Personal SA Story Peers Review 2

Provide a classmate review on their discussion topic :

n this module, you have learned the meaning of Situational Awareness and common threats to maintaining good SA. Additionally, you should now understand how to recognize diminished SA and actions to take to improve it. In this Discussion, evaluate a situation in which you experienced diminished or loss of SA. It does not have to aviation-related, though that would be preferred. Describe the event using a typical aviation debriefing method of \”What, Why, and How\” – what happened, why did it happen, and how could or should it have been avoided or remedied?

What happened – Be specific and include details of when and where the event occurred (flying, work, home, driving, out on the town, etc.), as well as who else was involved.

Why it happened – What caused the loss of SA? Were there any indicators (red flags) that it was occurring? Were those indicators recognized, and if not, why not?
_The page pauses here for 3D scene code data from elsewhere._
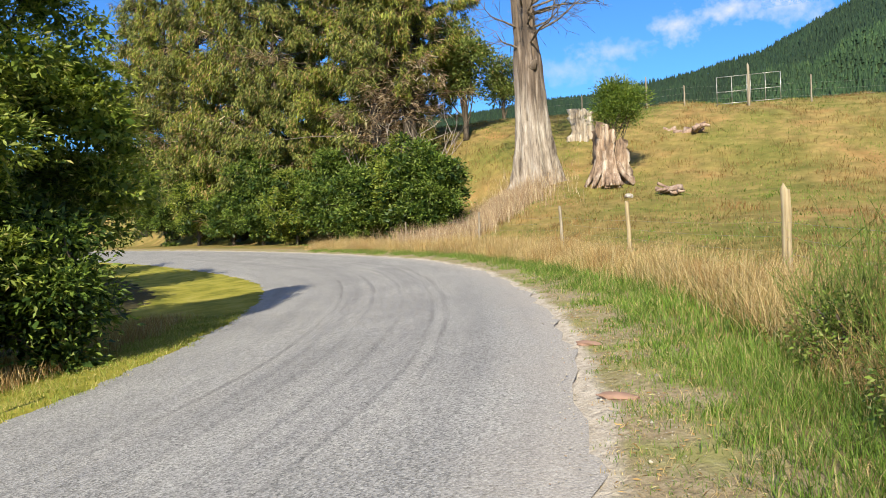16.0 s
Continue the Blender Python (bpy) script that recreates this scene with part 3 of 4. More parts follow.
def build_slip():
    """The bare clay scar on the far hillside, a ragged strip laid on the slope."""
    rng = R0(13)
    P = spline([(r * math.sin(radians(a)), r * math.cos(radians(a))) for a, r, w in SLIP], 3.0)
    wd = np.interp(np.linspace(0, 1, len(P)), np.linspace(0, 1, len(SLIP)), [q[2] for q in SLIP])
    T = np.gradient(P, axis=0)
    T /= np.linalg.norm(T, axis=1)[:, None]
    N = np.stack([T[:, 1], -T[:, 0]], 1)
    V = []
    for k in range(len(P)):
        for f in (-1, -0.4, 0.4, 1):
            q = P[k] + N[k] * (f * wd[k] * rng.uniform(0.4, 1.3) + 1.2 * math.sin(k * 0.9))
            V.append((q[0], q[1], gz(*q) + (1.2 if abs(f) < 0.9 else 0.5)))
    i = (np.arange(len(P) - 1)[:, None] * 4 + np.arange(3)[None]).ravel()
    obj("clay_slip", arr_mesh("clay_slip", V, np.stack([i, i + 4, i + 5, i + 1], 1), True), CLAY, None, "bare orange clay slip on the forested hillside", "slip", kind="structure")


build_slip()


# ---- fences ----
POST_MESHES = {}


def own(me, material):
    """One mesh for each shape and wood, shared by the posts alike."""
    key = (me.name, material.name)
    if key not in POST_MESHES:
        POST_MESHES[key] = me.copy()
        POST_MESHES[key].materials.clear()
        POST_MESHES[key].materials.append(material)
    return POST_MESHES[key]


def fence_post(me, material, xy, h, label, lean=(0, 0), turn=0, group=""):
    t = obj("fence_post", own(me, material), None, None, label, "fence post", group)
    t.matrix_basis = pose(xy[0], xy[1], gz(*xy) - 0.25, lean[0], lean[1], turn) @ Matrix.Diagonal((1, 1, (h + 0.25), 1))
    return t


def round_post(r, seed, sides=11, skew=0.06):
    rng = R0(seed)
    zz = np.array([0, 0.2, 0.4, 0.6, 0.8, 0.985, 1.0])
    pts = np.stack([rng.normal(0, 0.004, 7), rng.normal(0, 0.004, 7), zz], 1)
    V, F = tube(pts, r * np.array([1.05, 1, 1, 0.97, 0.96, 0.95, 0.86]), sides, rng, 0.03, skew)
    return arr_mesh("post", V, F, False)


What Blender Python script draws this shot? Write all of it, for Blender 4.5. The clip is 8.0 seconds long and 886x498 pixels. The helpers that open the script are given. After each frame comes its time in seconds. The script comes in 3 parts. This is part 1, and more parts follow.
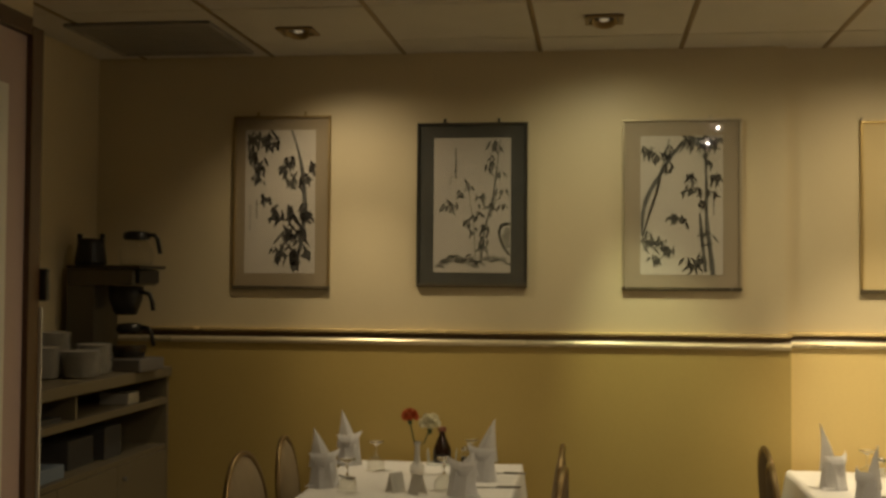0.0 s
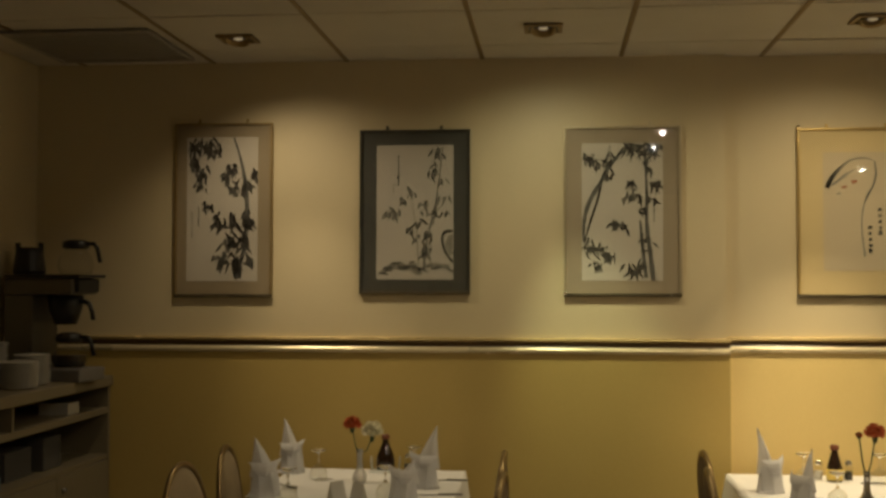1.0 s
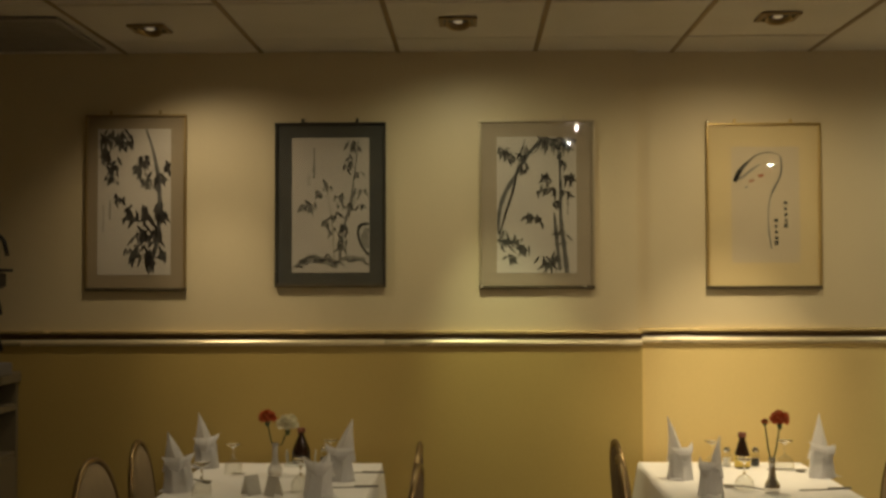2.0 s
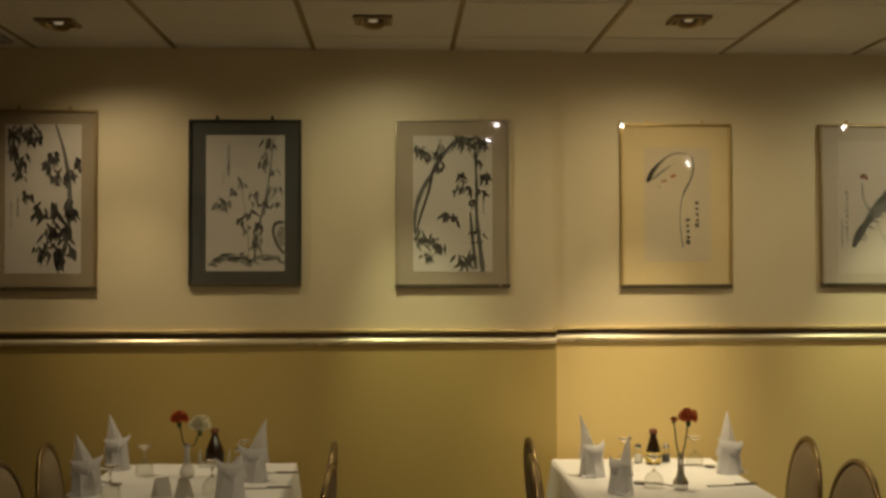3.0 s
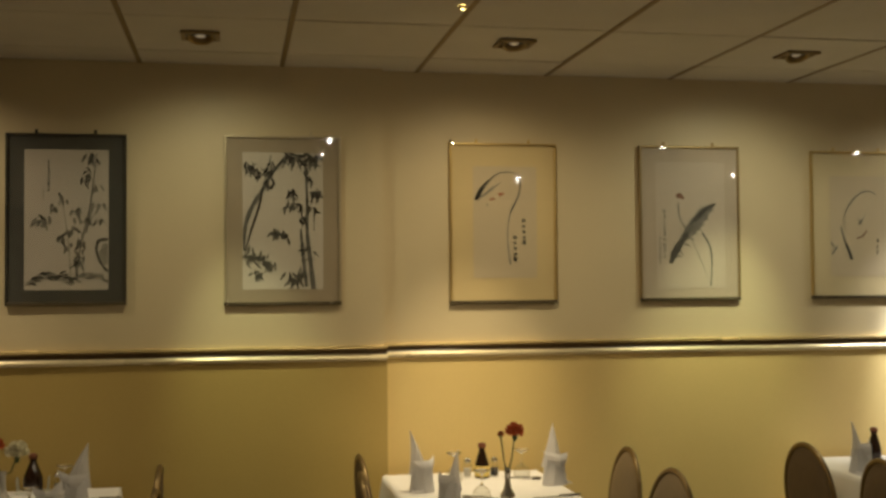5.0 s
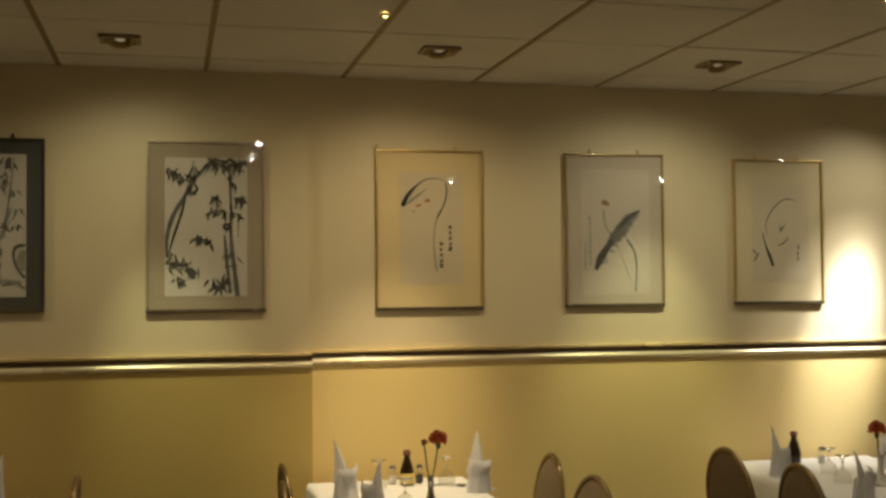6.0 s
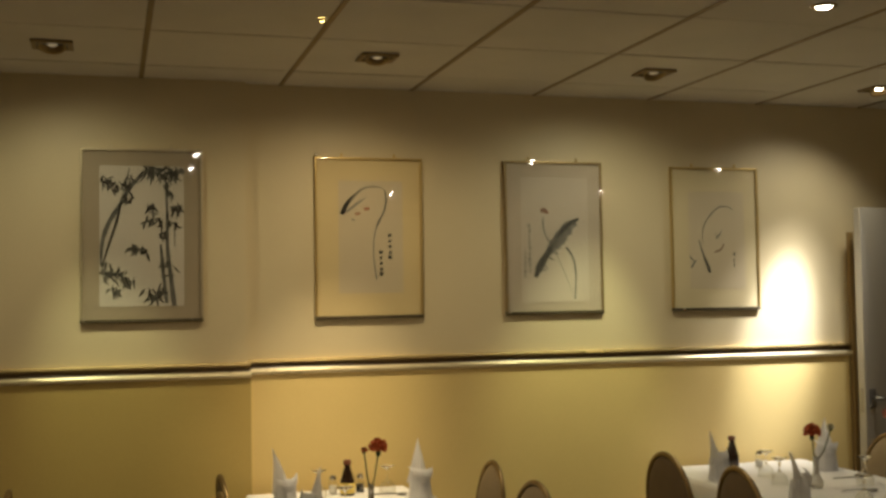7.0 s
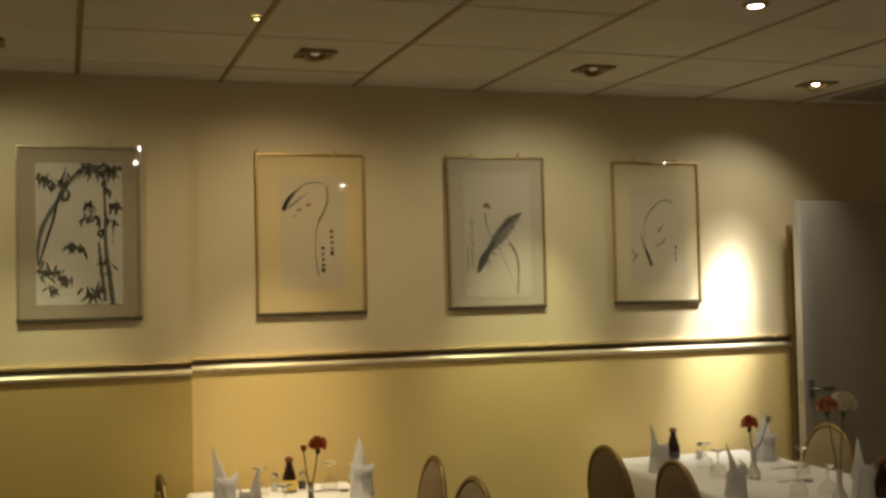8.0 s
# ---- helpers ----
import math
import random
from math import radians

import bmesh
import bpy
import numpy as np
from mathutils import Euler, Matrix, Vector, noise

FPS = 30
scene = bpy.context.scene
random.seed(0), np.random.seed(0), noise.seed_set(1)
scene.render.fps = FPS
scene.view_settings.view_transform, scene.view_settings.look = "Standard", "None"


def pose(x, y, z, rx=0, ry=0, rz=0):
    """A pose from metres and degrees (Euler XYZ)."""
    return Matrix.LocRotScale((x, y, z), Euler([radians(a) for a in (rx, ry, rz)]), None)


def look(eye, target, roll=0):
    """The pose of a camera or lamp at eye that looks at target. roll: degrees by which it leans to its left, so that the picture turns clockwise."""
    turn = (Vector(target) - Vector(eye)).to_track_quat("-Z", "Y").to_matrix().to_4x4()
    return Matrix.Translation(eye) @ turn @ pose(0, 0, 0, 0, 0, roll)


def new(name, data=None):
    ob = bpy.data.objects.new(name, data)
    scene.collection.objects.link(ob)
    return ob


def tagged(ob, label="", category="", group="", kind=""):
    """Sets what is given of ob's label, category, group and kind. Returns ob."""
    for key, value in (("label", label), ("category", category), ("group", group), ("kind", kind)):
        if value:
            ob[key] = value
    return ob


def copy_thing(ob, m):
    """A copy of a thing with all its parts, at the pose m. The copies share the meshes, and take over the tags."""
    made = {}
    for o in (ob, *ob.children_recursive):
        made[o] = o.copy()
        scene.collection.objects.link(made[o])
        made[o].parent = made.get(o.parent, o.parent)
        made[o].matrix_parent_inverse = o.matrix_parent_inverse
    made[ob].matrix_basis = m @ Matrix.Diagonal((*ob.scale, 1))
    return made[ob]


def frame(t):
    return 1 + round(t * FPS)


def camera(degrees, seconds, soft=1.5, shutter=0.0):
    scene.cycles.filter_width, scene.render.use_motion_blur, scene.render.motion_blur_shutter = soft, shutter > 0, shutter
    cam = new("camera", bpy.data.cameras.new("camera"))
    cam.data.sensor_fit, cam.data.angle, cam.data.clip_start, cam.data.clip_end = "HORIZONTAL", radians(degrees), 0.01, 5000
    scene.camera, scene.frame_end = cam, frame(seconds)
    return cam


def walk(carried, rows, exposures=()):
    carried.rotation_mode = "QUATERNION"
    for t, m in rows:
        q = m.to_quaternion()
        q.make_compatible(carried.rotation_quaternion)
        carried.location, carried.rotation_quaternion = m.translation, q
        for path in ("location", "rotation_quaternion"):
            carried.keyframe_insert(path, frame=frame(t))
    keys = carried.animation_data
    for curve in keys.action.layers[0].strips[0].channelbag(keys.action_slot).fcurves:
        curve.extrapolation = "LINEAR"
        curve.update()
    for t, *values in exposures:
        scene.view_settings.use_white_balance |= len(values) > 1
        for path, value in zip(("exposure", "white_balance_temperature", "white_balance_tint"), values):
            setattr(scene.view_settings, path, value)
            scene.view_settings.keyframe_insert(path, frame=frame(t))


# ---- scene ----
cam = camera(42.82, 8.0, soft=3.0)
EYE = 1.5
# seconds, yaw, pitch, roll, and the small sway of the place it is held at
ROWS = [
    (0.0, 7.687, 1.798, 0.437, 0.000, 0.000, 0.000),
    (0.5, 6.350, 1.826, 0.031, -0.002, 0.004, 0.001),
    (1.0, 5.526, 1.887, 0.103, 0.063, -0.001, 0.024),
    (1.5, 3.579, 1.902, 0.001, 0.066, -0.009, 0.004),
    (3.0, -2.216, 1.317, -0.099, 0.130, -0.011, 0.035),
    (3.5, -3.719, 1.493, -0.012, 0.157, -0.021, 0.052),
    (4.0, -5.256, 1.784, -0.090, 0.193, -0.036, 0.051),
    (4.5, -8.078, 1.884, -0.330, 0.142, -0.031, 0.052),
    (6.0, -13.573, 1.834, -0.414, 0.213, -0.033, 0.089),
    (6.5, -14.968, 2.305, -0.640, 0.231, -0.032, 0.079),
    (7.0, -16.481, 2.629, -0.880, 0.229, -0.025, 0.052),
    (7.5, -17.210, 2.072, -0.940, 0.285, -0.052, 0.083),
    (8.0, -18.531, 1.979, -1.270, 0.302, -0.054, 0.085),
]
walk(cam, [(t, pose(x, y, EYE + z, 0, 0, yaw) @ pose(0, 0, 0, 90 + pitch) @ pose(0, 0, 0, 0, 0, roll))
           for t, yaw, pitch, roll, x, y, z in ROWS], exposures=[(0.0, 0.14), (1.5, 0.04), (3.5, -0.03), (6.0, -0.06), (8.0, -0.06)])

# ---- plan, in metres ----
CEIL = 2.52
NORTH_L, NORTH_R = 4.905, 4.95      # the wall steps back at the pier's corner
PIER_X = 0.80
WEST, EAST, SOUTH = -2.26, 4.78, -2.6
RAIL = 1.234
GRID_X0, GRID_Y0, TILE = -0.84, 4.04, 0.6

# ---- light: the dark room's own lamps and one added fill ----
world = bpy.data.worlds.new("night")
scene.world = world
world.use_nodes = True
world.node_tree.nodes["Background"].inputs[0].default_value = (0.02, 0.018, 0.015, 1)
world.node_tree.nodes["Background"].inputs[1].default_value = 0.02

WARM, GREENISH, AMBER, WHITE = (1.0, 0.80, 0.51), (1.0, 0.90, 0.57), (1.0, 0.80, 0.48), (1.0, 0.96, 0.90)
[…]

How could the situation have been avoided? – Evaluate what you could have done differently to avoid the situation or what you will do in the future, i.e., formulate a suggested \”fix\” for such situations.


Classmate post that you need to post comment/ review on :

Six years ago, I was among 16 helicopter pilots assigned to do a flight formation airshow in the Makkah area to show and impose security dominance during Hajj season. Hajj season usually receives 3 million visitors worldwide, and some offensive activities during that season require a lot of law enforcement to succeed the mission.

We spent one week rehearsing for the airshow, and we usually sat an IIMC plan (Inadvertent Instrument Meteorological Conditions). If we caught by weather, each aircraft assigned to a different heading and altitude to avoided mid-air collision with other aircraft in that mission. All pilots were task saturated during tight close formation and so busy monitoring the intensive radio calls. One day, it supposed  to be the last entry for the formation, but the airshow controller on the ground asked us to reformate to re-enter the airshow one more time. Being so fixating on the perfection of the formation entry, we totally ignored monitoring the onboard weather radar since the lead aircraft is the only one allowed to turn on the weather radar. When we were asked to leave the area, huge clouds developed in the last 30 minutes followed by unpredicted microbursts. It created a tremendous amount of dust front that turn everything into brown in a matter of minutes with a tailwind of 45 knots.

We caught by the dust wall, and we executed the IIMC plan. Yes, we stayed in this IFR condition for at least 30 minutes to reach our base since we cannot see the ground to land or have any airport nearby to land. The Autopiloted was saturated and disconnected regularly due to the high turbulent tailwind. So, we fought the flight controls and trusted the flight instrument, and monitored TCAS to avoid approaching any company helicopters all the time.

After landing, all pilots were stressed out from what happened and played the blaming game on the formation commander or to the ground controller, or us. I think many deficiencies occurred in that day. Pilots, Formation commander, flight operations, and the ground commander are all should work as a team and be responsible for the safety of that mission. We all were focusing on the formation phase, and we forgot our surrounding environment. Everyone in the team should think ahead of the aircraft, and our plans should be based on projections.